Above everything, I am so thankful that I had her to help me with my youngest two children.  When I moved to Florida, I felt so isolated and alone.  Bean flew down, intending to stay for two weeks, but she always extended her stay for me.  She volunteered at school, she went to all the recitals and feisanna, and she made me a better mom by keeping me from feeling so sad and depressed that I wasn’t able to get up to be a mom.

November 18, 1965.  It is the day my sister was born, and the day I feel like I should have been ensured a partner in crime for life.  There’s so much I’ve gone through that I wish I had been able to have Bean here with me to share, but the sadness I feel at not having her here is quickly replaced by the joy I have in my heart that we had her in our lives at all.

I am forever truly thankful.

For Bean.

March 7 – Our Day That Will Live in Infamy

On March 7, 2003, I woke up, got Brighid up for school, got Eilis up and dressed, and got ready to drive Brighid to school.  My sister Bean lived with me, and she was still sleeping when I left.

When I came home, I went in to wake her up.  She had gone to bed early the night before, complaining of a stomach bug.  We had just gotten back from Florida two days earlier, and although Bean hadn’t gone with us, we fought a stomach bug throughout the vacation, so I naturally assumed she picked it up from Brighid.

I opened the bedroom door, found her laying in bed, and yelled at her.  Yep, I yelled.  She had promised to make Irish potatoes for Brighid’s Brownie meeting that afternoon.  The girls were going to have a bit of a St. Patrick’s Day party, and Bean volunteered to make her delicious candy treats.  When she told me she didn’t think she could get up to make them, I was furious.  I already had a full day stacked up, and now I had to run to the grocery store, pick up all the ingredients, and make the candy myself.  And, god damn it, I didn’t know the recipe.

Bundling up Eilis, I headed back out to the store.  I can’t really repeat all the nasty things I said about my sister, as I’ve already “god damned” once in this blog, and I’d hate to go overboard with the language.  Let’s just say there weren’t thoughts of sunshine and rainbows as I gathered up the ingredients, thinking of the burden my day now held with the added responsibilities of “Candy Maker”.

When I came home, I didn’t hear the shower.  She swore to me she would get in the shower while I was gone, and I had even gotten pissed enough to call my mother, put my mother on the phone, and make her tell Bean to get a shower.
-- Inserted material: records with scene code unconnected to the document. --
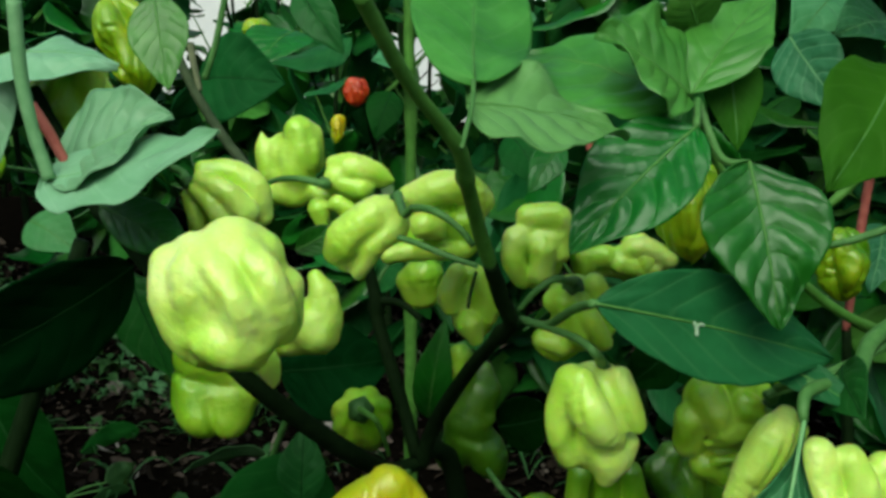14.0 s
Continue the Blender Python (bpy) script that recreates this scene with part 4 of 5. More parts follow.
habanero("small orange-red pepper hanging behind the plants",
         [(-0.0079, 0.9500, 0.4692, 0.00629), (-0.0088, 0.9500, 0.4619, 0.01050), (-0.0091, 0.9500, 0.4531, 0.01210), (-0.0088, 0.9500, 0.4411, 0.00739)], SKIN_RED, lobes=4, furrow=0.1, lump=0.05, seed=41, behind=True)
habanero("small amber pepper on a distant plant",
         [(-0.0306, 1.0000, 0.4307, 0.00334), (-0.0293, 1.0000, 0.4225, 0.00724), (-0.0301, 1.0000, 0.4074, 0.00559), (-0.0323, 1.0000, 0.4018, 0.00224)], SKIN_YELLOW, lobes=3, seed=42, behind=True)
habanero("lime pepper at the shaded edge of the bed",
         [(-0.1678, 0.5000, 0.4433, 0.00780), (-0.1670, 0.5000, 0.4395, 0.00939), (-0.1692, 0.5000, 0.4331, 0.00838), (-0.1710, 0.5000, 0.4298, 0.00393)], SKIN_LIME, lobes=4, furrow=0.25, seed=43, behind=True)
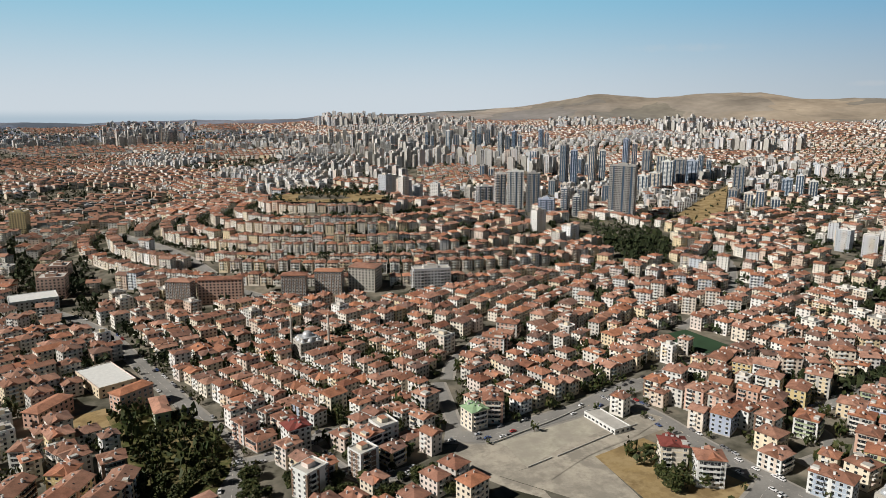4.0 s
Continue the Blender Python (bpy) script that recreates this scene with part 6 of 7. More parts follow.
# terraces on the western slope
row([(-312.8, 505.9), (-291, 457.6), (-272.8, 408.2), (-256.2, 367.7)], 13.4, 14, 13, kind='gable', st=4, wall='mixed', keep=17)
tree_line([(-336.2, 543.7), (-312.4, 491.2), (-292.8, 438.2), (-275.1, 394.7)], 6, size=0.85, off=9.2)
tree_line([(-336.2, 543.7), (-312.4, 491.2), (-292.8, 438.2), (-275.1, 394.7)], 6, size=0.85, off=-9.2)
row([(-301.6, 499.3), (-274.5, 446.9), (-254.7, 399.4), (-239.3, 353.5)], 13.4, 14, 13, kind='gable', st=4, wall='mixed', keep=17)
tree_line([(-324.1, 536.5), (-294.6, 479.7), (-273.4, 428.8), (-256.9, 379.5)], 6, size=0.85, off=9.2)
tree_line([(-324.1, 536.5), (-294.6, 479.7), (-273.4, 428.8), (-256.9, 379.5)], 6, size=0.85, off=-9.2)
row([(-295.2, 508.5), (-258.4, 452.1), (-236.2, 399.4), (-223.8, 356.9), (-220.6, 332.7)], 13.4, 14, 13, kind='gable', st=4, wall='mixed', keep=17)
tree_line([(-317.3, 546.5), (-277.4, 485.3), (-253.6, 428.7), (-240.2, 383.1), (-236.8, 357.2)], 6, size=0.85, off=9.2)
tree_line([(-317.3, 546.5), (-277.4, 485.3), (-253.6, 428.7), (-240.2, 383.1), (-236.8, 357.2)], 6, size=0.85, off=-9.2)
row([(-274.4, 508.4), (-238.1, 452.1), (-219.5, 399.4), (-206.2, 356.9), (-200.9, 329.7)], 13.4, 14, 13, kind='gable', st=4, wall='mixed', keep=17)
tree_line([(-294.7, 546.1), (-255.6, 485.3), (-235.7, 428.7), (-221.3, 383.1), (-215.6, 353.9)], 6, size=0.85, off=9.2)
tree_line([(-294.7, 546.1), (-255.6, 485.3), (-235.7, 428.7), (-221.3, 383.1), (-215.6, 353.9)], 6, size=0.85, off=-9.2)
row([(-242.3, 499.2), (-212.3, 446.7), (-197.9, 399.3), (-187, 360.4), (-183.9, 332.7)], 13.4, 14, 13, kind='gable', st=4, wall='mixed', keep=17)
tree_line([(-260.1, 535.8), (-227.9, 479.5), (-212.4, 428.6), (-200.8, 386.8), (-197.4, 357.1)], 6, size=0.85, off=9.2)
tree_line([(-260.1, 535.8), (-227.9, 479.5), (-212.4, 428.6), (-200.8, 386.8), (-197.4, 357.1)], 6, size=0.85, off=-9.2)
row([(-226.5, 519.2), (-194.7, 452), (-180.2, 399.3), (-169.9, 360.3), (-163.9, 330.8)], 13.4, 14, 13, kind='gable', st=4, wall='mixed', keep=17)
tree_line([(-243.5, 558.2), (-209.1, 485.2), (-193.4, 428.6), (-182.4, 386.8), (-175.9, 355.1)], 6, size=0.85, off=9.2)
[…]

I took Eilis downstairs, put her in her walker, and went upstairs, with all the venom of 1000 rattlesnakes waiting to spew forth at my sister.  I shoved open the bedroom door, and she wasn’t there.  Well, what the hell?  I knocked on the bathroom door, but I got no answer.  So I opened it.

While I will never, ever, ever, ever forget what I found when I opened the bathroom door, the thing I will remember forever and a day is the bitterness and anger I had for Bean that whole morning.  My last words to her were mean, hate filled, and nasty.

And I never got to take them back.  Or make up for them.  Or let her know I didn’t mean them – it was the frustration speaking.

The best I could do to take back the things I said was to write her eulogy, reminding myself as I reminded everyone else of the good person she was.

Bean is still the best person I have ever known.  We got along like oil and water sometimes, but honestly, there is no heart bigger; no soul gentler; no person kinder than my sister.

And I miss her as much now as I did the first minute I realized I didn’t have her anymore.